→ **Required work**: Leave out the pictures; transcribe all else exactly.

╔══

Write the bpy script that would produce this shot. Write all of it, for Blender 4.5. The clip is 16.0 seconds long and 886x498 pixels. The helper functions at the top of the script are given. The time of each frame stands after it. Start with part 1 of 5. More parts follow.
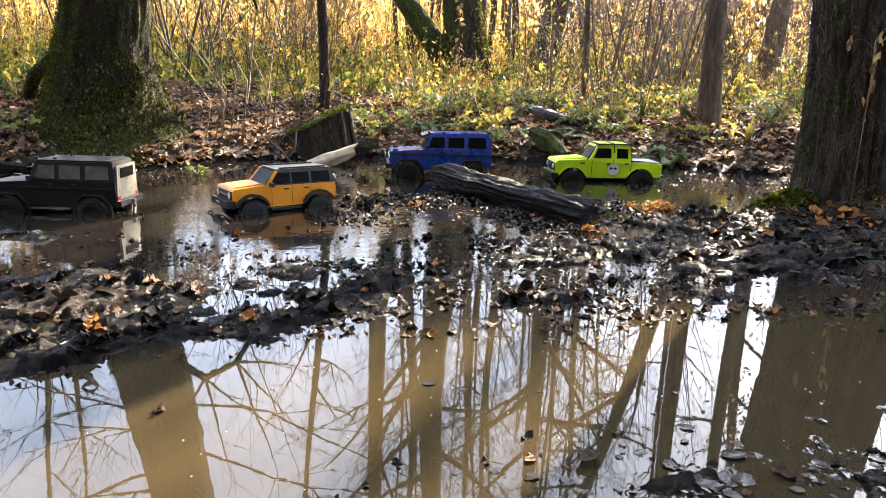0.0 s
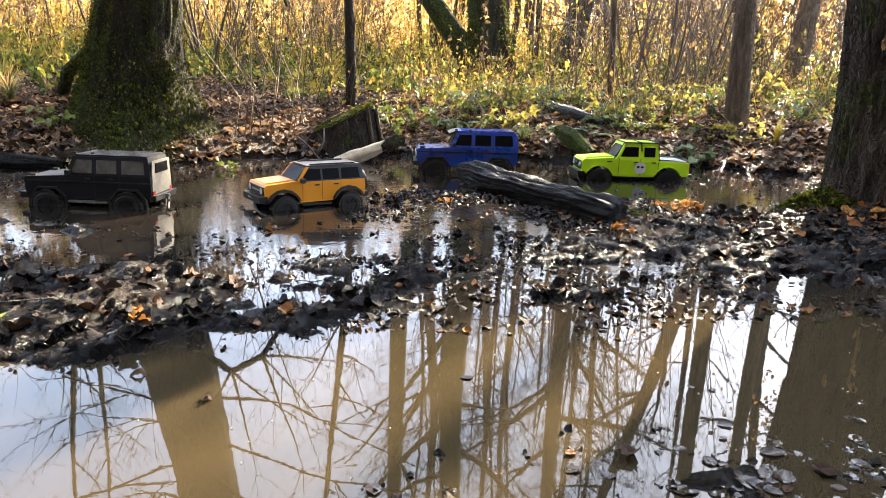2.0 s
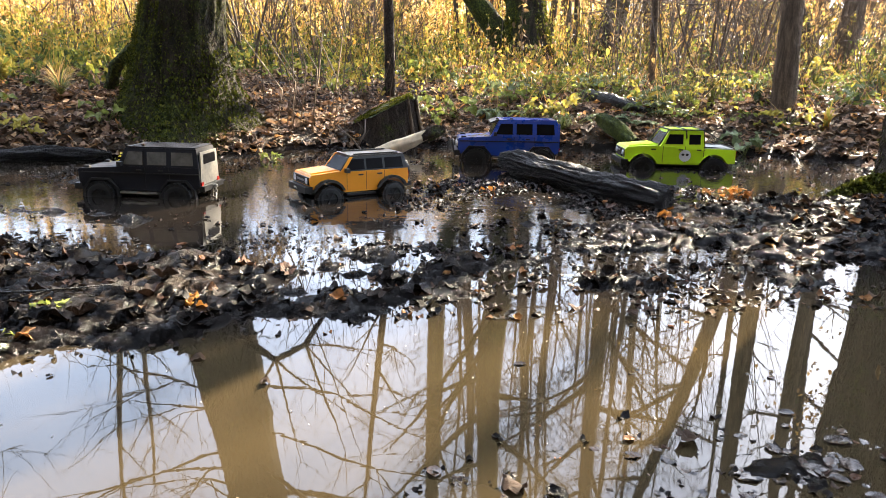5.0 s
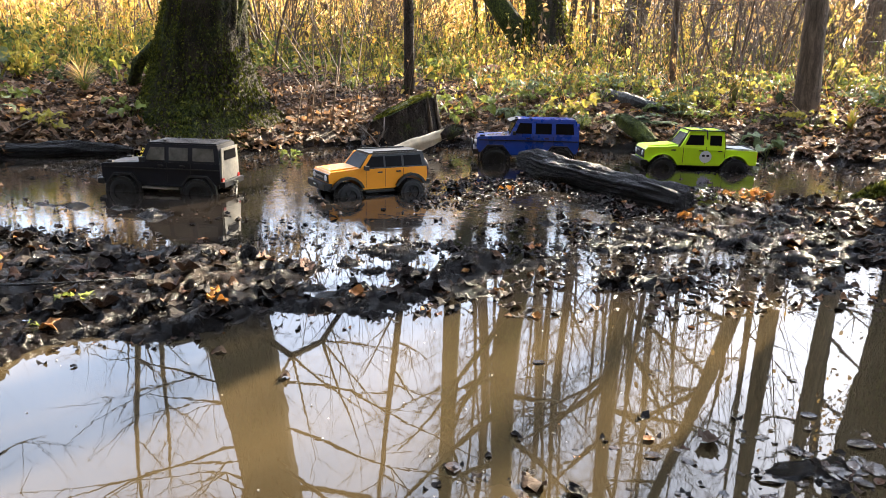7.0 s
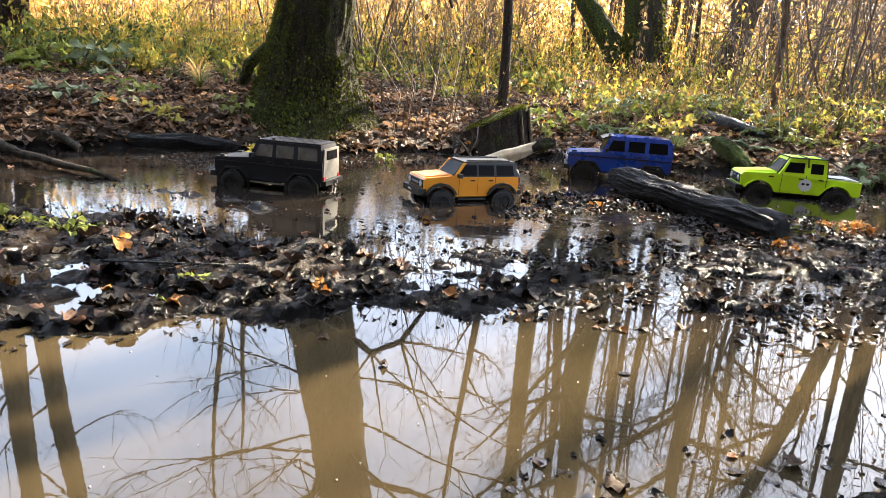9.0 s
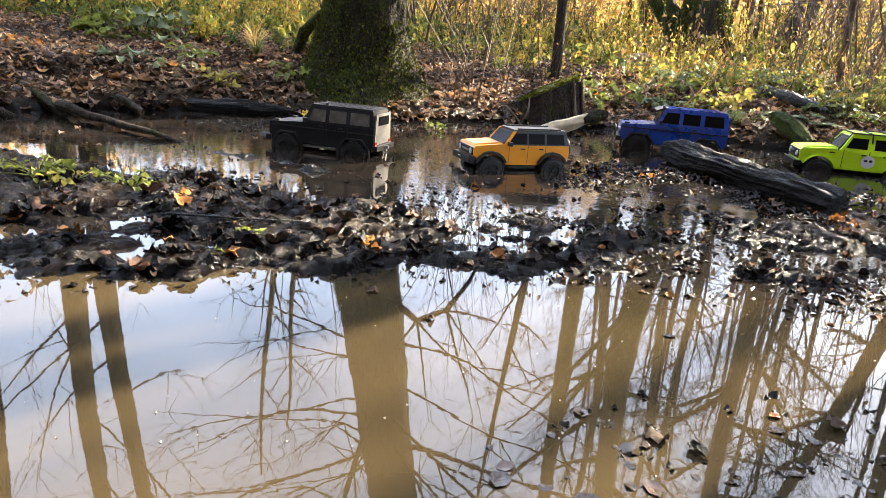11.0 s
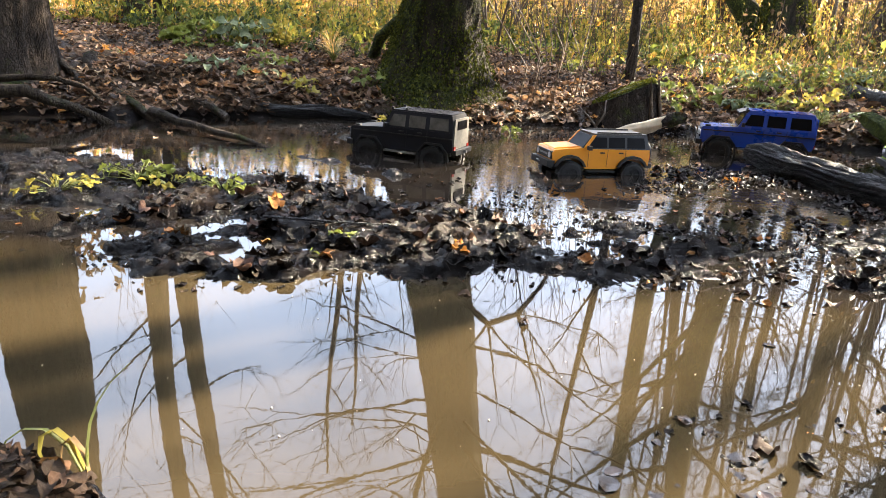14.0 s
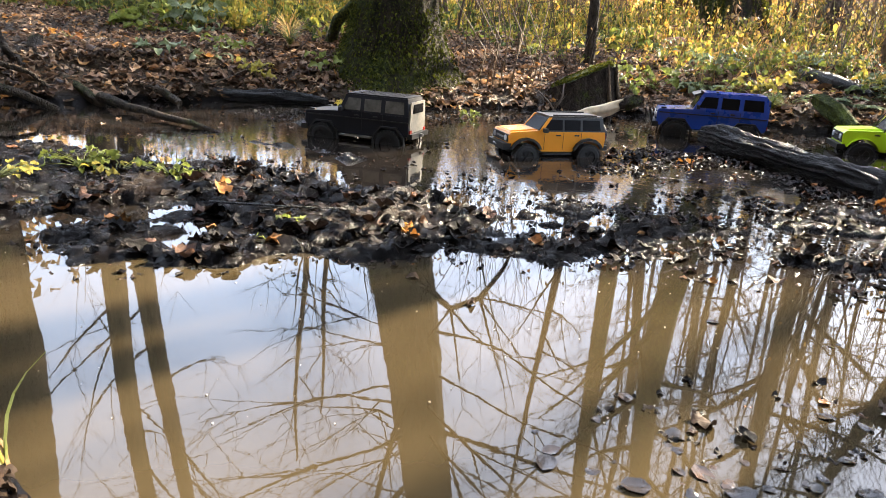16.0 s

╚══

→ **Result of this exercise**:
Write the bpy script that would produce this shot. Write all of it, for Blender 4.5. The clip is 16.0 seconds long and 886x498 pixels. The helper functions at the top of the script are given. The time of each frame stands after it. Start with part 1 of 5. More parts follow.
0.0 s
2.0 s
5.0 s
7.0 s
9.0 s
11.0 s
14.0 s
16.0 s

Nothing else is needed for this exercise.